Coach G’s Nutrition Corner: Variety, the spice of life. Part 2 of 3!!!

Coach G’s Nutrition Corner: Variety, the spice of life. Part 2 of 3!!!

By: Garrett Rolsma

Variety, the spice of life. Part 2 of 3!!!


Fat typically comes wrapped in a package with another nutrient, most often protein. For discussion sake, I am going to simply talk about oils and/or fat additives.

Saturated Fats: First thing that a lot of us think about when we hear the word fat is butter. Butter has been a staple in the “Standard American Diet” since its inception decades ago. It was one of the first things rationed during wartime and it is one of the first things used in the kitchen. Butter is very high in saturated fat and cholesterol and might need to be avoided if you have already high levels in your life (i.e. red meat consumption, heredity, Etc.). Butter is a cheap fat and for that reason you will see it added into a lot of foods items, and at a lot of restaurants. Another fat that is growing in popularity lately is coconut oil. I am not going to talk about it as a beauty product, but as a cooking oil. I like to use coconut oil when I would like to add flavor to a dish. But remember, just like butter, coconut oil is high in saturated fats. So, regarding your saturated fat consumption, think about the following. What type of meat do you eat? What type of oil to you prefer to cook with? If the answer is red meat and butter or coconut oil most of the days of the week. You may be consuming high amounts of saturated fats.
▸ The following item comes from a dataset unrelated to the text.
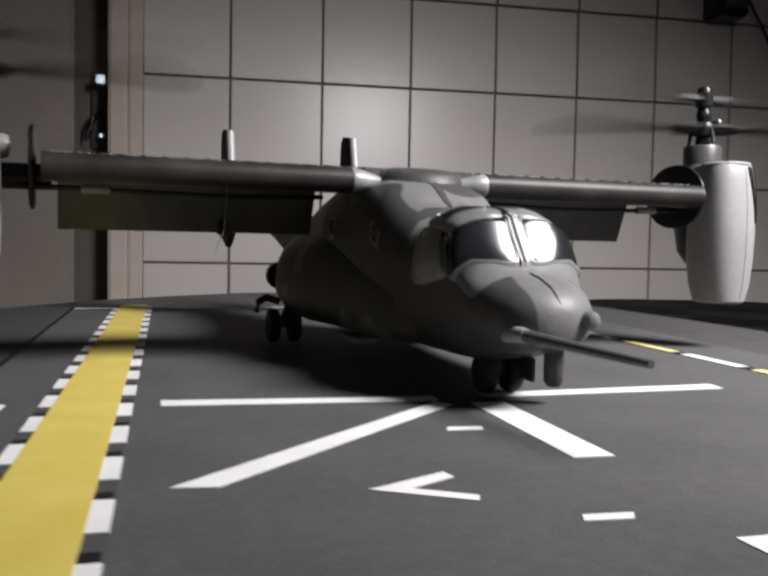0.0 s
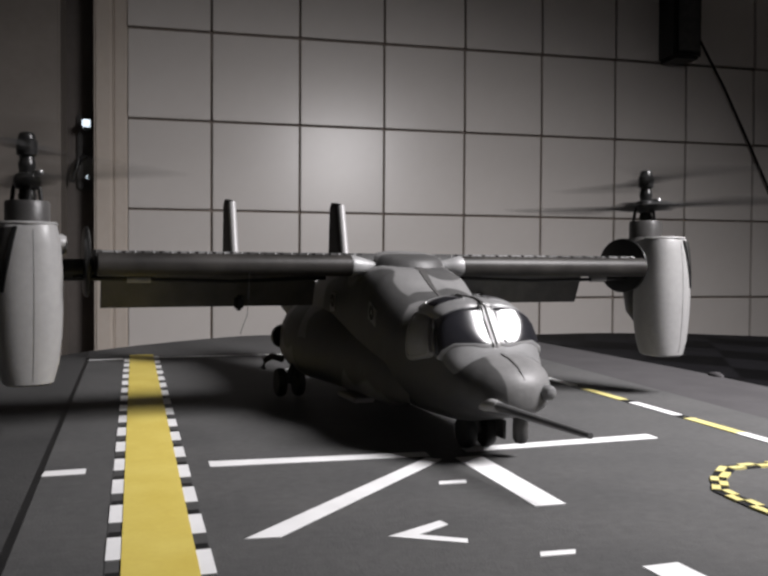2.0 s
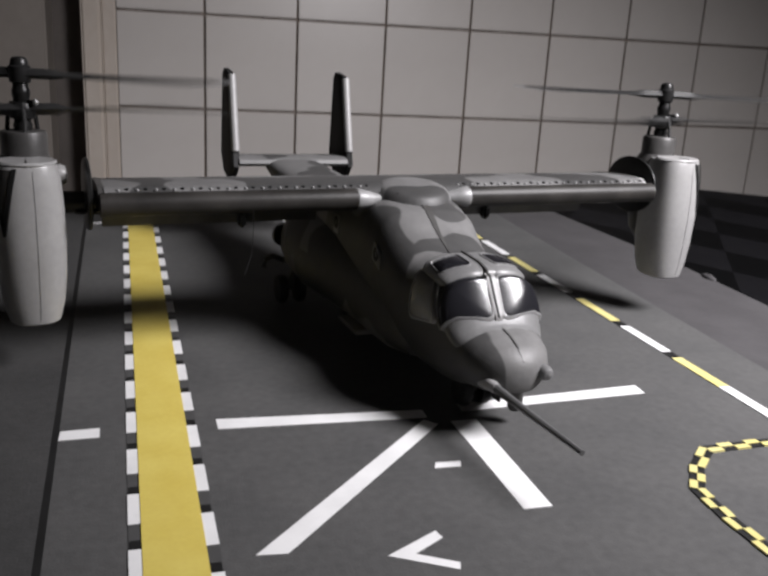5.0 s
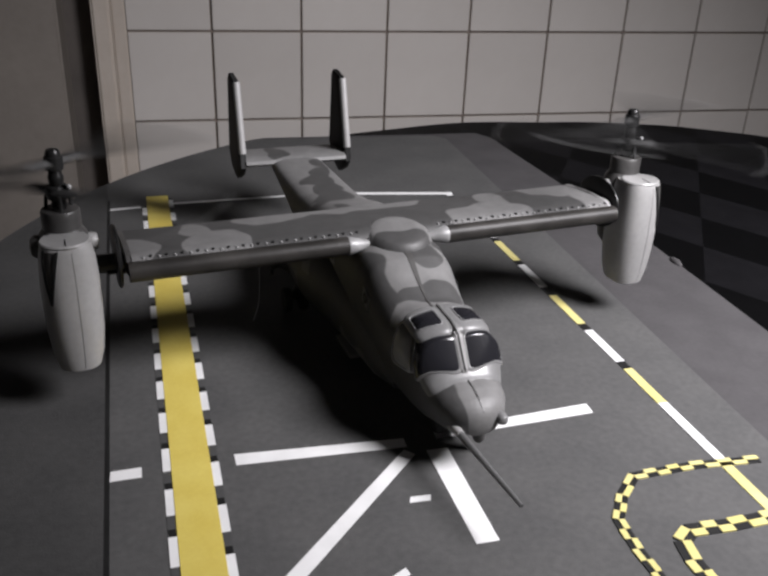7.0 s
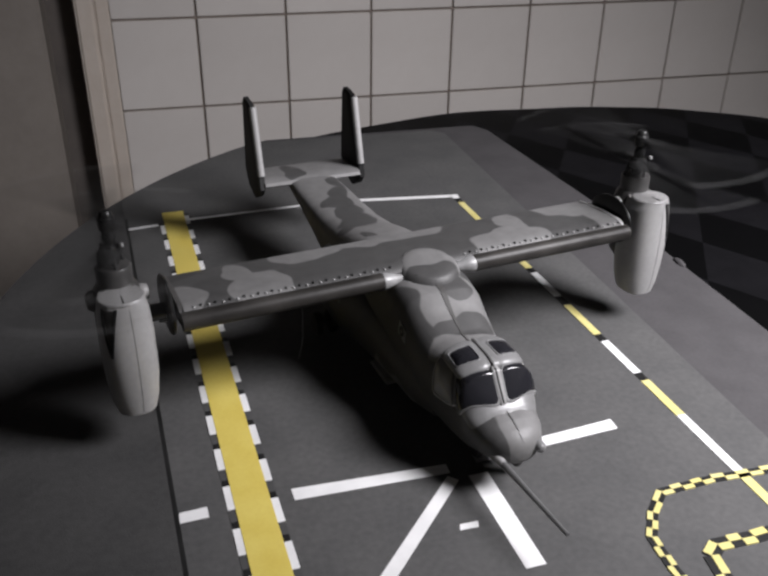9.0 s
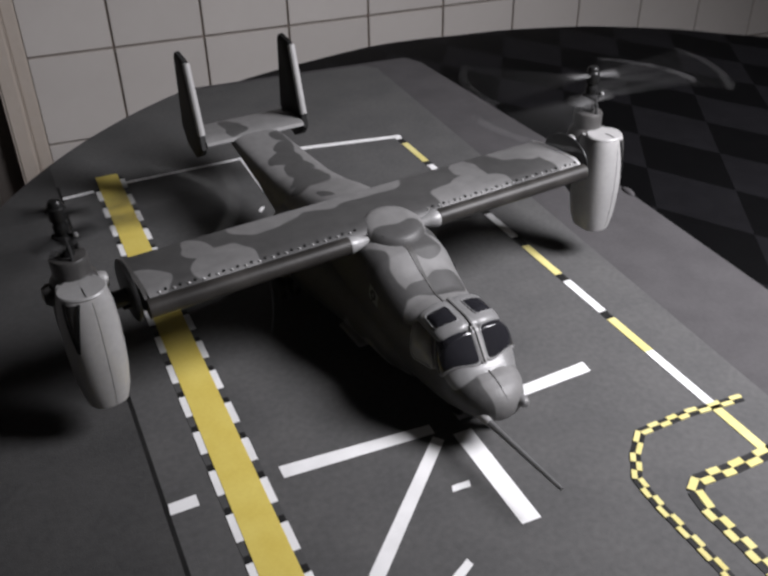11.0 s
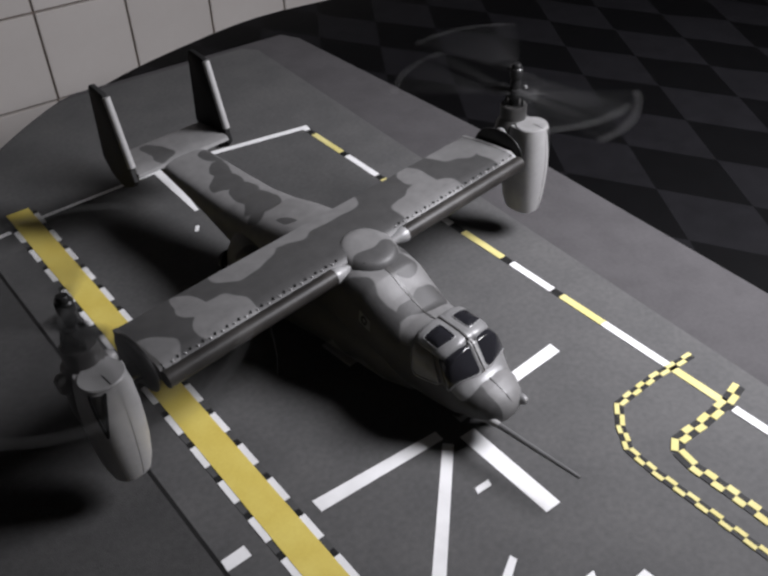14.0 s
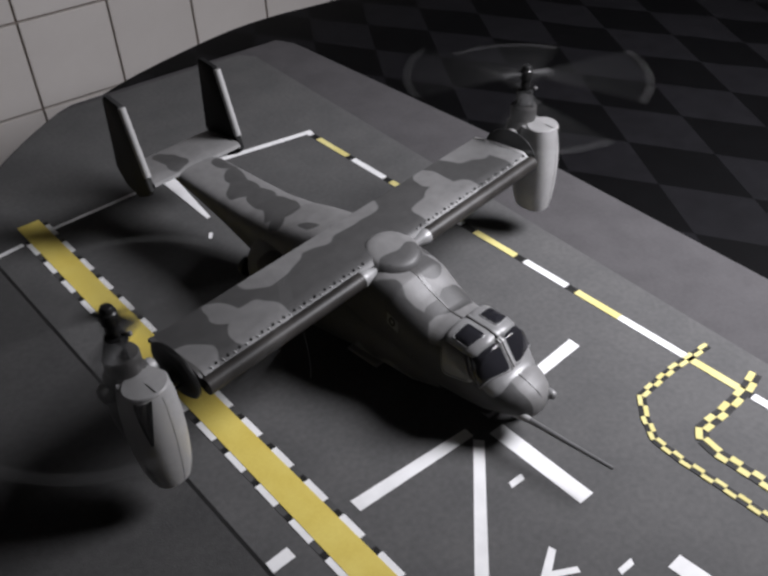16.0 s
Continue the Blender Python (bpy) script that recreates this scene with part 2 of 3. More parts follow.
# ---- mesh helpers ----
def mesh_of(name, bm, mat, smooth=True):
    me = bpy.data.meshes.new(name)
    bmesh.ops.recalc_face_normals(bm, faces=bm.faces)
    if smooth:
        for f in bm.faces:
            f.smooth = True
        for e in bm.edges:
            if len(e.link_faces) == 2 and e.calc_face_angle(0) > 0.6:
                e.smooth = False
    bm.to_mesh(me)
    bm.free()
    me.materials.append(mat)
    return me


def part(name, bm, mat, parent=None, label="", m=None, smooth=True):
    ob = new(name, mesh_of(name, bm, mat, smooth))
    if parent:
        ob.parent = parent
    if m is not None:
        ob.matrix_local = m
    if label:
        tagged(ob, label)
    return ob


def thing(name, label, category, m=None, group="", kind=""):
    ob = new(name)
    ob.empty_display_size = 0.02
    if m is not None:
        ob.matrix_world = m
    return tagged(ob, label, category, group, kind)


def bev(bm, w, seg=2, angle=0.5):
    es = [e for e in bm.edges if len(e.link_faces) == 2 and e.calc_face_angle(0) > angle]
    if w and es:
        bmesh.ops.bevel(bm, geom=es, offset=w, segments=seg, affect="EDGES", clamp_overlap=True)
    return bm


def box(a, b, w=0.0, seg=2, bm=None):
    bm = bm or bmesh.new()
    a, b = Vector(a), Vector(b)
    m = Matrix.Translation((a + b) / 2) @ Matrix.Diagonal((*[abs(q) for q in (b - a)], 1))
    bmesh.ops.create_cube(bm, size=1, matrix=m)
    return bev(bm, w, seg)


def loft(rings, caps=True, bm=None):
    """A skin over rings of equal numbers of points."""
    bm = bm or bmesh.new()
    vs = [[bm.verts.new(p) for p in r] for r in rings]
    n = len(vs[0])
    for r0, r1 in zip(vs, vs[1:]):
        for i in range(n):
            bm.faces.new((r0[i], r0[(i + 1) % n], r1[(i + 1) % n], r1[i]))
    if caps:
        bm.faces.new(list(reversed(vs[0])))
        bm.faces.new(vs[-1])
    return bm


def turned(profile, n=28, axis="z", centre=(0, 0, 0), sx=1.0, sy=1.0):
    """A turned body: profile of (radius, height)."""
    rings = []
    for r, h in profile:
        ring = []
        for i in range(n):
            a = 2 * math.pi * i / n
            u, v = r * math.cos(a) * sx, r * math.sin(a) * sy
            p = {"z": (u, v, h), "x": (h, u, v), "y": (v, h, u)}[axis]
            ring.append(Vector(p) + Vector(centre))
        rings.append(ring)
    return loft(rings)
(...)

Monounsaturated Fats: Olive oil, a staple in the “Mediterranean diet” is packed with high levels of Mono and Polyunsaturated fats and has been dubbed a “healthy” fat because it has lower levels of saturated fat. Olive oil is a great alternative when cooking or as a salad dressing. Another great monounsaturated oil is avocado oil. This oil has a very high smoke point, so it can be a great oil when searing protein or cooking at high temperatures. Sneaking healthy fats into your nutrition can be as simple as pouring it over vegetables/salad, adding it into a smoothie, or cooking with it. Today there are numerous oils to choose from and depending on you, you may need a variety.

In conclusion, be proactive in your fats. Do your research, read the labels and be in control of your selections. Have options at your disposal when you are at home, you should have more than one fat to cook with. Try to think about what you want out of your fat before you start cooking with it. Do you need the fat to simply cook and unstick your pan? Try a “healthier” fat like olive or avocado oil. Are you hoping to increase the savory flavors of a dish? Go for butter or coconut oil. Again, variety is the spice of life.